GIVEN PROBLEM: Write out, word for word, only the data from its first line to the line containing "b.faces.new(vs)".

DATASET EXCERPT:
'''

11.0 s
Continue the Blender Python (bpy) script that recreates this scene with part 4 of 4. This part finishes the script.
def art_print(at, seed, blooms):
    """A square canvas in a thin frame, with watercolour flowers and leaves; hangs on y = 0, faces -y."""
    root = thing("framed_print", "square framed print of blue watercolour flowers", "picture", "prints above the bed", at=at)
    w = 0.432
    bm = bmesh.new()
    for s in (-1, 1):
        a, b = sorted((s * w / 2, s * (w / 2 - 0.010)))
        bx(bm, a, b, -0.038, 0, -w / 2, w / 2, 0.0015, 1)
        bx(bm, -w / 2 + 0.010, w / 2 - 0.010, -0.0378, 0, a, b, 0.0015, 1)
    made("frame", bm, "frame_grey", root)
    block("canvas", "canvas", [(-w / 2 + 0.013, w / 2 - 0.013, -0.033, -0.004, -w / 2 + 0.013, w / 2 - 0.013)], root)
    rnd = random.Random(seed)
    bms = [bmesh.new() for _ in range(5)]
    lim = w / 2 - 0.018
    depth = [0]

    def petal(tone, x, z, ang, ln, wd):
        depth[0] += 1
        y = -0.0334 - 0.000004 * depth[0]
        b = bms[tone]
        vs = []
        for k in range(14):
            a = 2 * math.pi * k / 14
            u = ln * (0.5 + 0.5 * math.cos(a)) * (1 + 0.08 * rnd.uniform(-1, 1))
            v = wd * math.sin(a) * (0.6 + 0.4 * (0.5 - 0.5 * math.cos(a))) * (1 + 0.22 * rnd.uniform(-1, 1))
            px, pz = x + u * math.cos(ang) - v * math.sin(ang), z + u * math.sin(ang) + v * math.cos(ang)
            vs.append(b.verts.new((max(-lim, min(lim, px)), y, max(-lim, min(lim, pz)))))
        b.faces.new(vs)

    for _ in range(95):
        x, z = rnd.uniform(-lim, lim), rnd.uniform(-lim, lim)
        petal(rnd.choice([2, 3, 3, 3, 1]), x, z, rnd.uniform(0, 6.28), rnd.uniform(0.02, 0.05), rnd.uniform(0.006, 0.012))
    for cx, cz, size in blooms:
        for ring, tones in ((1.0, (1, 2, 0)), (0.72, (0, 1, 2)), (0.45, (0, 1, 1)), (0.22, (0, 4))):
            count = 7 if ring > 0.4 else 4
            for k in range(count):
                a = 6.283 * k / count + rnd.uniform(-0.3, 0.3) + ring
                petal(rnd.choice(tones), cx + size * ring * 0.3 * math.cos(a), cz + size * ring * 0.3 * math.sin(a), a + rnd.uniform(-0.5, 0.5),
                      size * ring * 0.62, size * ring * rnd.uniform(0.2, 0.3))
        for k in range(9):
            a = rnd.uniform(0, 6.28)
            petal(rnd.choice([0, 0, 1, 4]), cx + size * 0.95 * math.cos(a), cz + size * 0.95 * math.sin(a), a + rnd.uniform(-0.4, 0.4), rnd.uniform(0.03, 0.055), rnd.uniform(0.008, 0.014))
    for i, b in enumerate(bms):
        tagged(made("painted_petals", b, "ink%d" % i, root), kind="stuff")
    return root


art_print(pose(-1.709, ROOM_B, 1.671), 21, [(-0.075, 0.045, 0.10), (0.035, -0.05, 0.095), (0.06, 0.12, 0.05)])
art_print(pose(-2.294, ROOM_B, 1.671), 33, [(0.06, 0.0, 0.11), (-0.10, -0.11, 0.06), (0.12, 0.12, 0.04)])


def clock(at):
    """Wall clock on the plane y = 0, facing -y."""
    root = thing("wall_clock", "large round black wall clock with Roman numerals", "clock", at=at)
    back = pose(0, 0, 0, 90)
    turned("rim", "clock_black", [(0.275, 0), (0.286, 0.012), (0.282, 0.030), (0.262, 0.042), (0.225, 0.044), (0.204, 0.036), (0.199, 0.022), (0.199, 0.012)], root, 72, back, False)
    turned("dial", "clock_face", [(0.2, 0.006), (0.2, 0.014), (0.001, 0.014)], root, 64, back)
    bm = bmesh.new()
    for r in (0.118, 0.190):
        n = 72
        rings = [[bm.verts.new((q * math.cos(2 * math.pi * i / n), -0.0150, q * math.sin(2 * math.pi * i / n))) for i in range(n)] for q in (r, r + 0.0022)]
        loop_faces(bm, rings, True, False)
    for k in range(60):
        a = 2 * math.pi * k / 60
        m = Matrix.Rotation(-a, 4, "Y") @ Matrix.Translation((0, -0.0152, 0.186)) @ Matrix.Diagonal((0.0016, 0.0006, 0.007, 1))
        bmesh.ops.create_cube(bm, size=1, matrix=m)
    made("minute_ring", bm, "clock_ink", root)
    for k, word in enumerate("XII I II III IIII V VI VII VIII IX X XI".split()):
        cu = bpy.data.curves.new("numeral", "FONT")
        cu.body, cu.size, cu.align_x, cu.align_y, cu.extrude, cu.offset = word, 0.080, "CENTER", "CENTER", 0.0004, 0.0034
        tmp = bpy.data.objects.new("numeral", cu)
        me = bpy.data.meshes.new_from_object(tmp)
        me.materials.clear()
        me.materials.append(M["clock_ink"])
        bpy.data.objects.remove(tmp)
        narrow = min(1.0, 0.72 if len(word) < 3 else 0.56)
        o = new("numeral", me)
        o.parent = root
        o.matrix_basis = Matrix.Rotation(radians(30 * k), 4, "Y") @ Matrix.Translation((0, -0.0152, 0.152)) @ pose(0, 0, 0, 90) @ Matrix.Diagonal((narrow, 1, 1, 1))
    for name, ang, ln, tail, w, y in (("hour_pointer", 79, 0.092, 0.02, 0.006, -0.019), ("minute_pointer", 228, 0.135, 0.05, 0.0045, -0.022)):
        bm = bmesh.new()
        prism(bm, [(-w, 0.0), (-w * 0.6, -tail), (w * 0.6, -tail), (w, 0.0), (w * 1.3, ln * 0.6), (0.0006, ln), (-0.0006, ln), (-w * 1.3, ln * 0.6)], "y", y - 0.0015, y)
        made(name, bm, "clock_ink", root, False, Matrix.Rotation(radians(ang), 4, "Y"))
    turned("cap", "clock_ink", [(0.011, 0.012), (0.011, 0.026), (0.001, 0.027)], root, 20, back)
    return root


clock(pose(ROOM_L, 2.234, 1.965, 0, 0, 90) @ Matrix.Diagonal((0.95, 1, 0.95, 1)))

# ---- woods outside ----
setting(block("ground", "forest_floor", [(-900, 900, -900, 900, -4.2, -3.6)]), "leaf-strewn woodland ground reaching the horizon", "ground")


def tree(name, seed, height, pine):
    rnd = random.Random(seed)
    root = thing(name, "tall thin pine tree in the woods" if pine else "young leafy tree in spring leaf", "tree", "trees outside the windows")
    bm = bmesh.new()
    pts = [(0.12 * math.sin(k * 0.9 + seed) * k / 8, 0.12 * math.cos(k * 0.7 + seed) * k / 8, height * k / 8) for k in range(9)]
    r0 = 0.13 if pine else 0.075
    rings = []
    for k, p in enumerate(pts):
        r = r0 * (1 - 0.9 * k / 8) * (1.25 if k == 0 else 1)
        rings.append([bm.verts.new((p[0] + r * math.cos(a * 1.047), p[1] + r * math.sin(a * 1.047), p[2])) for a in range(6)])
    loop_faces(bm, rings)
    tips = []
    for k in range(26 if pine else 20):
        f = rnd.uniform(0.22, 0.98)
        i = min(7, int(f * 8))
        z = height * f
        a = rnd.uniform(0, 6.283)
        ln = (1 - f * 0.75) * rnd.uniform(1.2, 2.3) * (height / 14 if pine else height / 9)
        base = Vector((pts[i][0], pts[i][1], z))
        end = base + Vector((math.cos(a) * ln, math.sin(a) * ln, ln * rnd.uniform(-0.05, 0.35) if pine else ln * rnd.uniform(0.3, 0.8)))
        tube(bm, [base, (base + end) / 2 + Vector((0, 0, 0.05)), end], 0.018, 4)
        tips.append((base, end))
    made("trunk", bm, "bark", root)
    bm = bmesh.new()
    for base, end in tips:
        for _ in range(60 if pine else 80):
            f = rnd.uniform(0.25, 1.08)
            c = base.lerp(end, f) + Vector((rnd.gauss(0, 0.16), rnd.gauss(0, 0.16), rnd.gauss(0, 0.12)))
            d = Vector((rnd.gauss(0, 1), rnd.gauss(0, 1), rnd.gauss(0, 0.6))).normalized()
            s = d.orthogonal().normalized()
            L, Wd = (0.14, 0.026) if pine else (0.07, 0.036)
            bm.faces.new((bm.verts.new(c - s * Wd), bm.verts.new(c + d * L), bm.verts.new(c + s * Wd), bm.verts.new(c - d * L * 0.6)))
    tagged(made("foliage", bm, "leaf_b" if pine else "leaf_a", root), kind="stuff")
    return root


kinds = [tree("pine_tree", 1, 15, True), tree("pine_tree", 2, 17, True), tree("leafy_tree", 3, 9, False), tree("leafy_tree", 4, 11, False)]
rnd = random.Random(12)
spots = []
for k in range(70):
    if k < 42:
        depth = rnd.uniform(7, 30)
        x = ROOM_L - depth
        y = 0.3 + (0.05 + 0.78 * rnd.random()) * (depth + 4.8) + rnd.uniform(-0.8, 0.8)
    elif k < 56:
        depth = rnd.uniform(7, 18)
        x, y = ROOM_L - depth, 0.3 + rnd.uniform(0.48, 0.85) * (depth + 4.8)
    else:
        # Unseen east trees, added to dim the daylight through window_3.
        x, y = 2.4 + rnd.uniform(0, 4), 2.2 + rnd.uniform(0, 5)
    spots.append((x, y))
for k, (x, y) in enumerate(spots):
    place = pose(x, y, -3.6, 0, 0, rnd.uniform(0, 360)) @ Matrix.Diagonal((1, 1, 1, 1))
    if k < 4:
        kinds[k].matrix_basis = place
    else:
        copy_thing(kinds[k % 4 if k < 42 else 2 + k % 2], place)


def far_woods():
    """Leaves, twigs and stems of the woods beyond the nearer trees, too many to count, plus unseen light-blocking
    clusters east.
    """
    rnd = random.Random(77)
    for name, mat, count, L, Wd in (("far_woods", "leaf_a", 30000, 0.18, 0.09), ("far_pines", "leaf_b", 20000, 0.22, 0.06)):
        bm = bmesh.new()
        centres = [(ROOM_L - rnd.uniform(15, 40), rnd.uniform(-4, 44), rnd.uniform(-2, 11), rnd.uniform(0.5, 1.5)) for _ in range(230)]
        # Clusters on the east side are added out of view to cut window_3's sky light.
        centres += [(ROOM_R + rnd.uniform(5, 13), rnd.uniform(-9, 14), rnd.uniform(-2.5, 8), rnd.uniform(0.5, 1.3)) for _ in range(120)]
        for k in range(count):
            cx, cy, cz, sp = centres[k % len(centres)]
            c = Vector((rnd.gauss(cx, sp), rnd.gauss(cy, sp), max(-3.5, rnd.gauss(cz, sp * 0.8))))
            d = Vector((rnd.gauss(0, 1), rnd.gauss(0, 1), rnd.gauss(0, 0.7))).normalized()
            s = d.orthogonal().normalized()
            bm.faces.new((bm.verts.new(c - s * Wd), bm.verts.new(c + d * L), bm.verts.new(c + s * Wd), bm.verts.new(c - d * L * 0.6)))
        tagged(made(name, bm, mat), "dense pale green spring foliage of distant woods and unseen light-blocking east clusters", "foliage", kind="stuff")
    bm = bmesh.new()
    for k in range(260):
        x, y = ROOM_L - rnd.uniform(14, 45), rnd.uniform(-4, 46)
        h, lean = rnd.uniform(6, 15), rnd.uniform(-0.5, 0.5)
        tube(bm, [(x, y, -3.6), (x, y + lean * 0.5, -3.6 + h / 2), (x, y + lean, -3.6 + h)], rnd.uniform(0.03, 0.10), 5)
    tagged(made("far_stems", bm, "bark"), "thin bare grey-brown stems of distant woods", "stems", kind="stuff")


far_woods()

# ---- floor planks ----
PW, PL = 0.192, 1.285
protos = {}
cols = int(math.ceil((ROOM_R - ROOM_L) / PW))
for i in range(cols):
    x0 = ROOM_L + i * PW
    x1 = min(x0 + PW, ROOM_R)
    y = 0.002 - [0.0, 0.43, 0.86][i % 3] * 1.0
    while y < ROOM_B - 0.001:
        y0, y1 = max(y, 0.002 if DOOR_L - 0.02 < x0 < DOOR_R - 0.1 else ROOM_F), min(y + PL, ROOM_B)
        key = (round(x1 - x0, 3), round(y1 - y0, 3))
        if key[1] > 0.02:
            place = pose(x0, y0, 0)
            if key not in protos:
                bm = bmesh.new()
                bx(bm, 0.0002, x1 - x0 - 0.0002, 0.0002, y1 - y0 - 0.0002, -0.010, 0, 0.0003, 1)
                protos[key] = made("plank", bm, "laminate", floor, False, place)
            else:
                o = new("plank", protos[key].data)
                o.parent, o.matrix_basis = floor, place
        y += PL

'''

EXERCISE OUTPUT:
11.0 s
Continue the Blender Python (bpy) script that recreates this scene with part 4 of 4. This part finishes the script.
def art_print(at, seed, blooms):
    """A square canvas in a thin frame, with watercolour flowers and leaves; hangs on y = 0, faces -y."""
    root = thing("framed_print", "square framed print of blue watercolour flowers", "picture", "prints above the bed", at=at)
    w = 0.432
    bm = bmesh.new()
    for s in (-1, 1):
        a, b = sorted((s * w / 2, s * (w / 2 - 0.010)))
        bx(bm, a, b, -0.038, 0, -w / 2, w / 2, 0.0015, 1)
        bx(bm, -w / 2 + 0.010, w / 2 - 0.010, -0.0378, 0, a, b, 0.0015, 1)
    made("frame", bm, "frame_grey", root)
    block("canvas", "canvas", [(-w / 2 + 0.013, w / 2 - 0.013, -0.033, -0.004, -w / 2 + 0.013, w / 2 - 0.013)], root)
    rnd = random.Random(seed)
    bms = [bmesh.new() for _ in range(5)]
    lim = w / 2 - 0.018
    depth = [0]

    def petal(tone, x, z, ang, ln, wd):
        depth[0] += 1
        y = -0.0334 - 0.000004 * depth[0]
        b = bms[tone]
        vs = []
        for k in range(14):
            a = 2 * math.pi * k / 14
            u = ln * (0.5 + 0.5 * math.cos(a)) * (1 + 0.08 * rnd.uniform(-1, 1))
            v = wd * math.sin(a) * (0.6 + 0.4 * (0.5 - 0.5 * math.cos(a))) * (1 + 0.22 * rnd.uniform(-1, 1))
            px, pz = x + u * math.cos(ang) - v * math.sin(ang), z + u * math.sin(ang) + v * math.cos(ang)
            vs.append(b.verts.new((max(-lim, min(lim, px)), y, max(-lim, min(lim, pz)))))
        b.faces.new(vs)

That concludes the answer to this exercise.